The ERC721MixHashVerfiy extension is OPTIONAL for ERC-721 smart contracts or ERC-1155 smart contracts. This extension can help establish a relationship between specified NFT and MixHash.

/// @title ERC721MixHashVerfiy Extension, optional extension
///  Note: the ERC-165 identifier for this interface is <ERC-Number>.
interface ERC721MixHashVerfiy{
    /**
        @notice Is the tokenId of the NFT is the Mixhash?
        @return           True if the tokenId is MixHash, false if not
    */
    function tokenIdIsMixHash() external view returns (bool); 
    
    /**
        @notice Queries NFT's MixHash
        @param  _tokenId  NFT to be querying
        @return           The target NFT corresponds to MixHash, if it is not Mixhash, it returns 0x0
    */
    function tokenDataHash(uint256 _tokenId) external view returns (bytes32);
}

Rationale

Storage proofs (often referred to as space-time proofs) have long been a subject of interest, with numerous implementations and related projects existing.

Compared to existing copy proofs based on zero-knowledge proofs, our storage proof is based on “Nash Consensus,” with its core principles being: a. The public network (on-chain) cannot verify the optimality of a proof but relies on economic game theory. This significantly reduces the costs of construction and verification. b. Data without value typically lacks game value and is naturally eliminated from the system.
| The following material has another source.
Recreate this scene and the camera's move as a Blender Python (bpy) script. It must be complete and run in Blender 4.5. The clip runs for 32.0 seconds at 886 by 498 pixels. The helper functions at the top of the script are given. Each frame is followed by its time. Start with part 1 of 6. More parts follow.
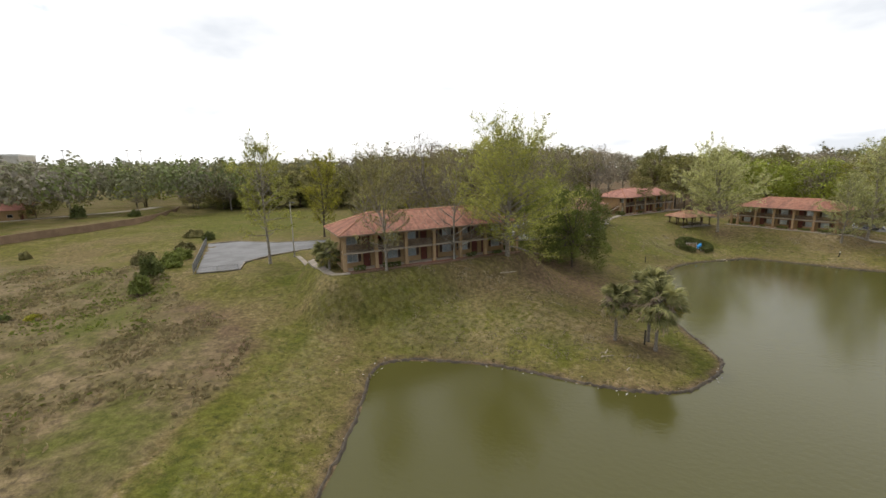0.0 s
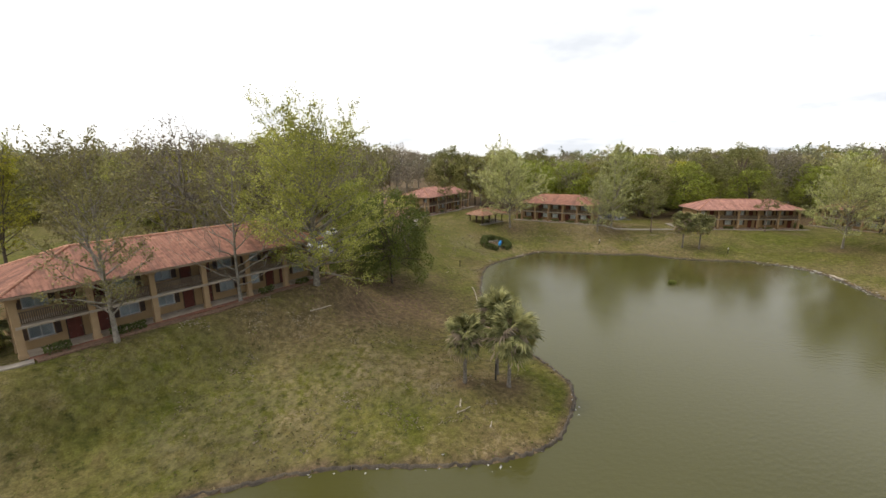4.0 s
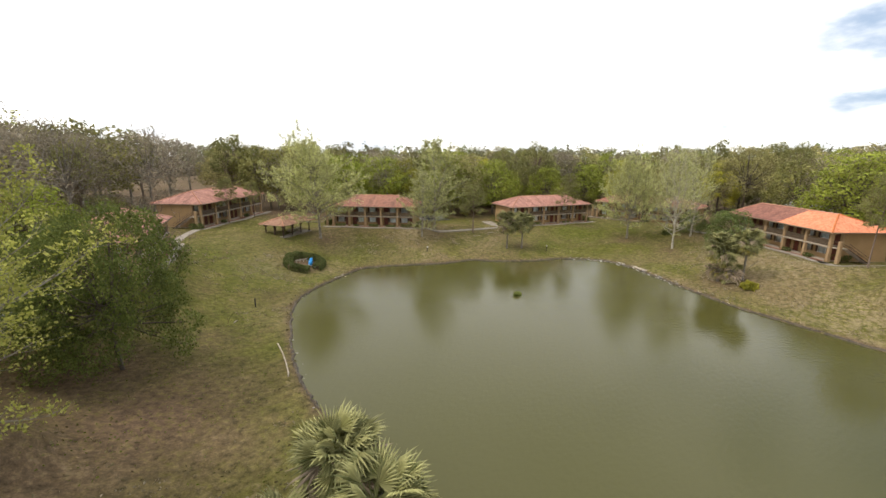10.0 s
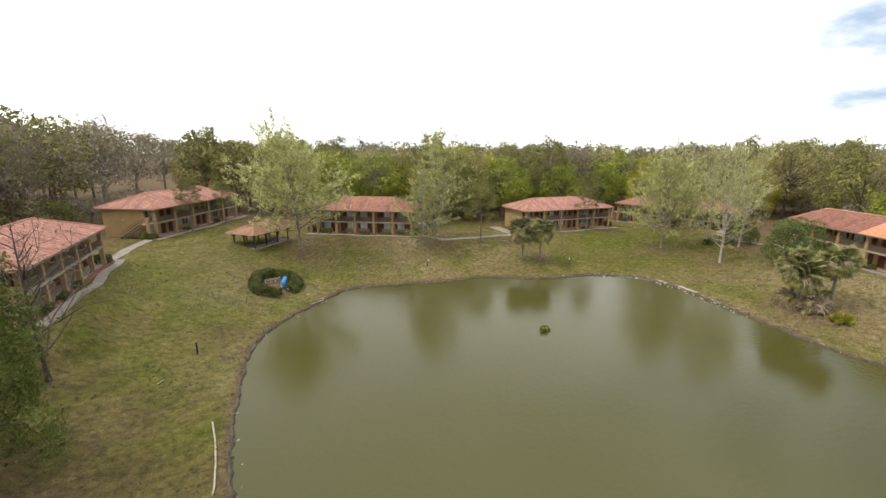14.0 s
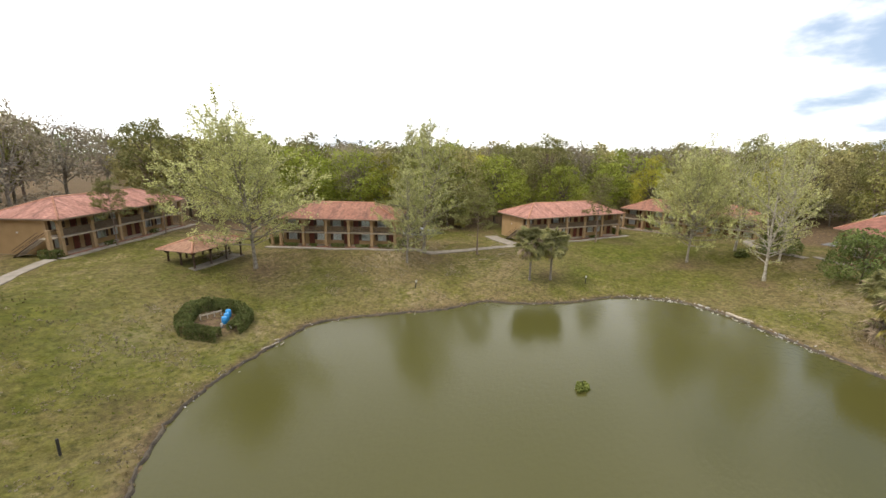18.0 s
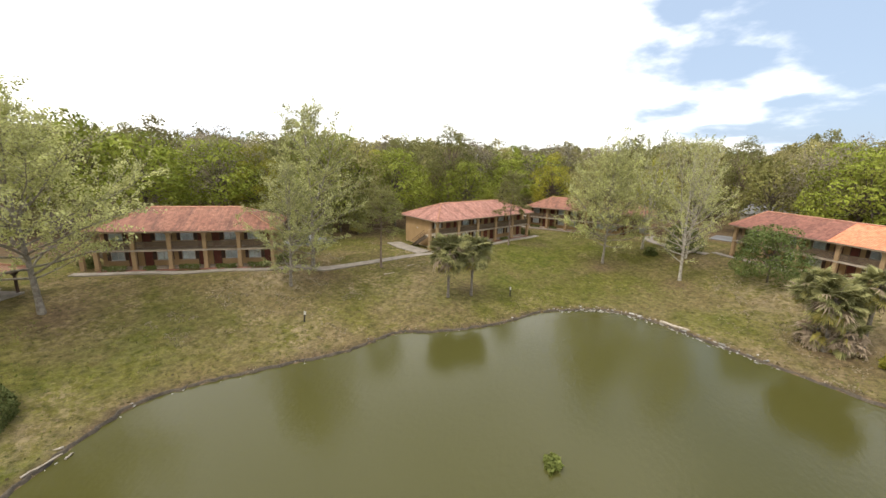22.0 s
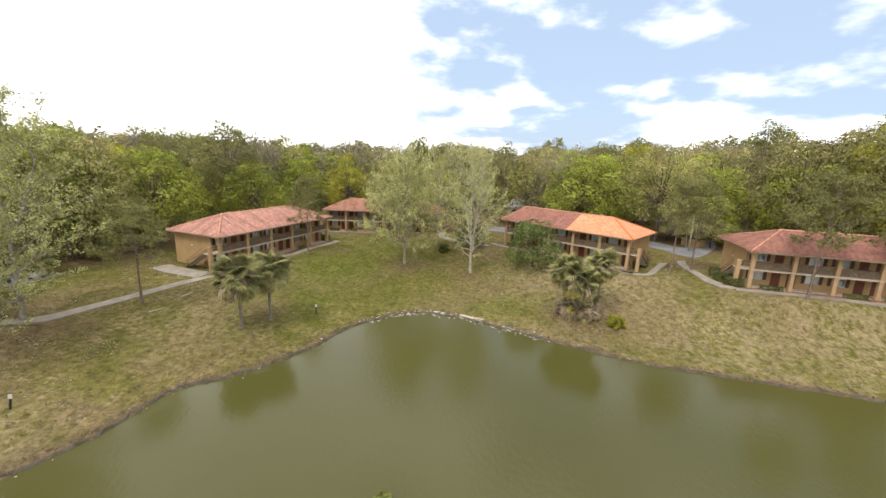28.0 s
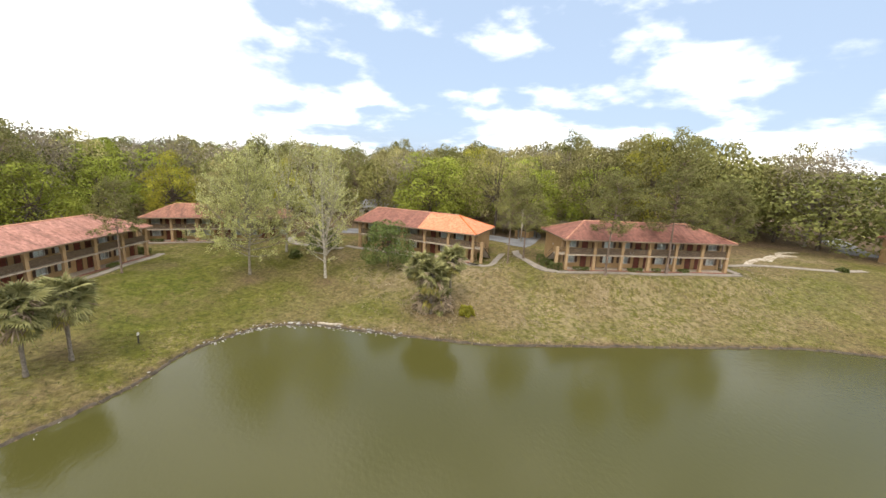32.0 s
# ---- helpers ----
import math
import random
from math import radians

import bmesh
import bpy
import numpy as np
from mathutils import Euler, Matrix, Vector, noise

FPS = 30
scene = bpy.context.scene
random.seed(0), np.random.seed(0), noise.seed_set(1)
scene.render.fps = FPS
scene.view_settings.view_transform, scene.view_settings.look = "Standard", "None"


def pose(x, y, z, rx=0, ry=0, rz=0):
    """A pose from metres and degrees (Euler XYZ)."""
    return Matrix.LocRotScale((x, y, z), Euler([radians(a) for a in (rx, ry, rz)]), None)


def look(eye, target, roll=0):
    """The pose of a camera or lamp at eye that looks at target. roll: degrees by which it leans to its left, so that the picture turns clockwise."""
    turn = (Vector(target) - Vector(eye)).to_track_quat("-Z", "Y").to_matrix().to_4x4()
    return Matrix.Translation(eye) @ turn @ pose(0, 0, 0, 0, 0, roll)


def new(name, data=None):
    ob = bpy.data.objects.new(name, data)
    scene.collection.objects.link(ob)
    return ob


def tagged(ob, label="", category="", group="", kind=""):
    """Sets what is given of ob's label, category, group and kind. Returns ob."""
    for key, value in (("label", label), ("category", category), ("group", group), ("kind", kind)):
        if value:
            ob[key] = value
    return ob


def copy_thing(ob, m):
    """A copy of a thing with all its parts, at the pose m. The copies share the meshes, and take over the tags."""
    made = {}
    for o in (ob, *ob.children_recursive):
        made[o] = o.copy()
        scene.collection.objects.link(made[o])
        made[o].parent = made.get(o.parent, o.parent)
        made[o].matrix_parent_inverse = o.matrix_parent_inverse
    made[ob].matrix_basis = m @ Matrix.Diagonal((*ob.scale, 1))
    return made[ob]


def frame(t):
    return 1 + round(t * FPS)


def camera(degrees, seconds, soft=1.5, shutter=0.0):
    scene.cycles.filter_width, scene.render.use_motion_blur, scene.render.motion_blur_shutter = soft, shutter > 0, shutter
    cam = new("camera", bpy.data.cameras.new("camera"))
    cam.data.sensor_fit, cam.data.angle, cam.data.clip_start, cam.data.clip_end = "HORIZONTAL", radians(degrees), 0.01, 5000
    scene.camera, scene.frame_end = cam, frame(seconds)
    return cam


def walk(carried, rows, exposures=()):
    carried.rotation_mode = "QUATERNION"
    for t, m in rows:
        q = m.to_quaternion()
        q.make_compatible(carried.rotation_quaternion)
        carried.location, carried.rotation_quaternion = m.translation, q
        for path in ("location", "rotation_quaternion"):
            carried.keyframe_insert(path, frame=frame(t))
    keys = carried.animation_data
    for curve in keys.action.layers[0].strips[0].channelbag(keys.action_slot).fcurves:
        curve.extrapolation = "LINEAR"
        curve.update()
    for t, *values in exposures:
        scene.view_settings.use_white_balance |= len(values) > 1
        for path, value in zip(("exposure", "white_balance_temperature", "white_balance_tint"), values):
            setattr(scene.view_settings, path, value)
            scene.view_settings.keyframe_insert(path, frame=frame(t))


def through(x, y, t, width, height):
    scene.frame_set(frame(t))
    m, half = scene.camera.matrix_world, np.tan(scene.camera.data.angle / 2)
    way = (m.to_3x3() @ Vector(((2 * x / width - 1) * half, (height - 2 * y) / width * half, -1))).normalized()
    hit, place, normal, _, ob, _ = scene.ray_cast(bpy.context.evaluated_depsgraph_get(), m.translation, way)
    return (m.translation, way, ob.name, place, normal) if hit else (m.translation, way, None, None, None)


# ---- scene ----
cam = camera(95.1, 32.0)
PATH = [
    (0, (5.09, -3.70, 21.71), (3.189, 5.927, 19.784), -1.33),
    (0.5, (4.64, -2.08, 21.60), (3.229, 7.635, 19.682), -1.39),
    (1, (4.18, -0.43, 21.65), (3.300, 9.344, 19.719), -1.38),
    (1.5, (3.78, 1.29, 21.83), (3.463, 11.091, 19.874), -1.29),
    (2, (3.49, 3.09, 22.07), (3.797, 12.887, 20.080), -1.21),
    (2.5, (3.36, 4.98, 22.31), (4.361, 14.719, 20.275), -1.08),
    (3, (3.34, 6.92, 22.49), (4.998, 16.566, 20.447), -1.17),
    (3.5, (3.35, 8.82, 22.65), (5.660, 18.326, 20.562), -0.87),
    (5.5, (4.30, 16.13, 22.51), (8.734, 24.830, 20.373), -0.38),
    (6, (4.76, 17.92, 22.44), (9.677, 26.352, 20.281), -0.21),
    (6.5, (5.30, 19.67, 22.38), (10.729, 27.788, 20.213), -0.11),
    (7, (5.96, 21.40, 22.36), (11.904, 29.143, 20.185), -0.00),
    (7.5, (6.73, 23.11, 22.34), (13.202, 30.405, 20.134), 0.10),
    (8, (7.61, 24.73, 22.31), (14.387, 31.734, 20.096), 0.19),
    (8.5, (8.54, 26.20, 22.28), (15.416, 33.121, 20.068), 0.21),
    (9, (9.52, 27.62, 22.29), (16.416, 34.510, 20.045), 0.22),
    (9.5, (10.56, 29.04, 22.29), (17.455, 35.942, 20.079), 0.27),
    (10, (11.66, 30.42, 22.29), (18.538, 37.335, 20.071), 0.41),
    (10.5, (12.80, 31.76, 22.28), (19.680, 38.660, 20.057), 0.34),
    (11, (13.96, 33.13, 22.26), (20.834, 40.046, 20.047), 0.42),
    (11.5, (15.16, 34.63, 22.22), (22.028, 41.551, 19.995), 0.50),
    (12, (16.39, 36.23, 22.15), (23.275, 43.130, 19.921), 0.64),
    (12.5, (17.70, 37.77, 22.09), (24.591, 44.663, 19.858), 0.65),
    (13, (19.07, 39.23, 22.06), (25.970, 46.112, 19.805), 0.62),
    (13.5, (20.49, 40.66, 22.04), (27.390, 47.538, 19.775), 0.58),
    (14, (21.89, 42.12, 22.00), (28.781, 48.996, 19.717), 0.53),
    (14.5, (23.19, 43.62, 21.91), (30.116, 50.463, 19.627), 0.54),
    (16.5, (27.84, 49.40, 21.16), (34.708, 56.327, 18.947), 0.61),
    (17, (29.00, 50.86, 21.11), (35.911, 57.738, 18.894), 0.68),
    (17.5, (30.14, 52.38, 21.09), (37.211, 59.091, 18.863), 0.74),
    (18, (31.30, 53.89, 21.04), (38.524, 60.430, 18.809), 0.84),
    (18.5, (32.48, 55.35, 20.96), (39.866, 61.698, 18.700), 0.96),
    (19, (33.70, 56.74, 20.84), (41.296, 62.848, 18.593), 1.08),
    (19.5, (34.99, 58.08, 20.70), (42.770, 63.945, 18.453), 1.21),
    (20, (36.35, 59.38, 20.59), (44.348, 64.944, 18.331), 1.29),
    (20.5, (37.72, 60.63, 20.47), (45.933, 65.865, 18.215), 1.39),
    (21, (38.98, 61.76, 20.36), (47.363, 66.727, 18.106), 1.45),
    (21.5, (40.06, 62.71, 20.27), (48.602, 67.389, 18.022), 1.62),
    (22, (40.93, 63.47, 20.22), (49.646, 67.843, 17.984), 1.70),
    (22.5, (41.65, 64.08, 20.22), (50.526, 68.105, 17.988), 1.80),
    (23, (42.19, 64.55, 20.26), (51.222, 68.209, 18.040), 1.89),
    (23.5, (42.54, 64.84, 20.35), (51.714, 68.143, 18.139), 1.98),
    (24, (42.75, 64.97, 20.47), (52.045, 67.947, 18.272), 2.01),
    (24.5, (42.92, 64.95, 20.60), (52.310, 67.591, 18.409), 2.01),
    (25, (43.09, 64.83, 20.71), (52.589, 67.070, 18.528), 2.00),
    (25.5, (43.28, 64.71, 20.82), (52.870, 66.516, 18.636), 2.11),
    (27.5, (43.79, 64.52, 21.42), (53.548, 64.694, 19.241), 2.26),
    (28, (43.88, 64.48, 21.68), (53.640, 64.204, 19.499), 2.33),
    (28.5, (43.96, 64.45, 21.92), (53.687, 63.734, 19.717), 2.38),
    (29, (44.00, 64.45, 22.07), (53.691, 63.265, 19.896), 2.53),
    (29.5, (44.02, 64.45, 22.17), (53.642, 62.812, 20.013), 2.57),
    (30, (43.99, 64.43, 22.24), (53.538, 62.371, 20.102), 2.72),
    (30.5, (43.92, 64.40, 22.27), (53.370, 61.928, 20.148), 2.80),
    (31, (43.80, 64.39, 22.26), (53.146, 61.522, 20.155), 2.87),
    (31.5, (43.66, 64.43, 22.19), (52.875, 61.132, 20.127), 2.84),
    (32, (43.55, 64.47, 22.12), (52.609, 60.761, 20.075), 2.89),
]
walk(cam, [(t, look(eye, target, roll)) for t, eye, target, roll in PATH], [(0, -0.53), (3, -0.52), (6, -0.39), (9, -0.26), (14, -0.19), (20, -0.11), (25, -0.05), (32, 0.02)])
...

There is no commitment to elusive perpetual storage.
It can be fully implemented through smart contracts (although the GAS cost of the current reference implementation is somewhat high), separating storage proof from the economic model.
For public data, we do not strictly defend against Sybil attacks. A Sybil attack refers to a Supplier using multiple identities to commit to storing multiple copies of data D (e.g., n copies) while actually storing less (like just one copy) but providing n storage proofs, thereby succeeding in the attack. Strictly preventing Sybil attacks essentially means attaching more additional costs to data storage. The core of our storage proof is to increase the probability of the existence of public data copies through a combination of storage proofs and different economic models, rather than needing to strictly define how many copies exist. Therefore, from the perspective of the design of public data storage proofs, we do not need to defend against Sybil attacks.

Backwards Compatibility

Using HashType allows storage proofs to be compatible with EVM-compatible public blockchain systems, as well as BTC-Like public blockchain systems. In fact, MixHash could become a new cross-chain value anchor: it can track the value of the same data represented by MixHash across different public blockchain networks using different models, achieving the aggregation of cross-chain values. Considering the need for backward compatibility, we have set the default HashType of MixHash to SHA256. Two categories of HashType remain unused, leaving ample room for future expansion.

Test Cases

PublicDataProofDemo includes test cases written using Hardhat.

Reference Implementation

PublicDataProof Demo

A standard reference implementation

DMC public data inscription

Based on public data storage certification, a complete economic model and gameplay has been designed on ETH network and BTC inscription network

Learn more background and existing attempts

DMC Main Chain
CYFS

Security Considerations

This storage proof revolves around public data. In demonstrating storage proofs, it often involves sending 1KB segments of the data to the public network. Therefore, please do not use the storage proof design presented in this paper for private data.

The design of MixHash can support storage proofs for private files, but this requires some adjustments in the processing of the original data and the construction of the storage proof. A detailed discussion on the design of storage proofs for private files is beyond the scope of this paper. In fact, some of the projects mentioned in the Reference Implementation section use both public data storage proofs and private data storage proofs.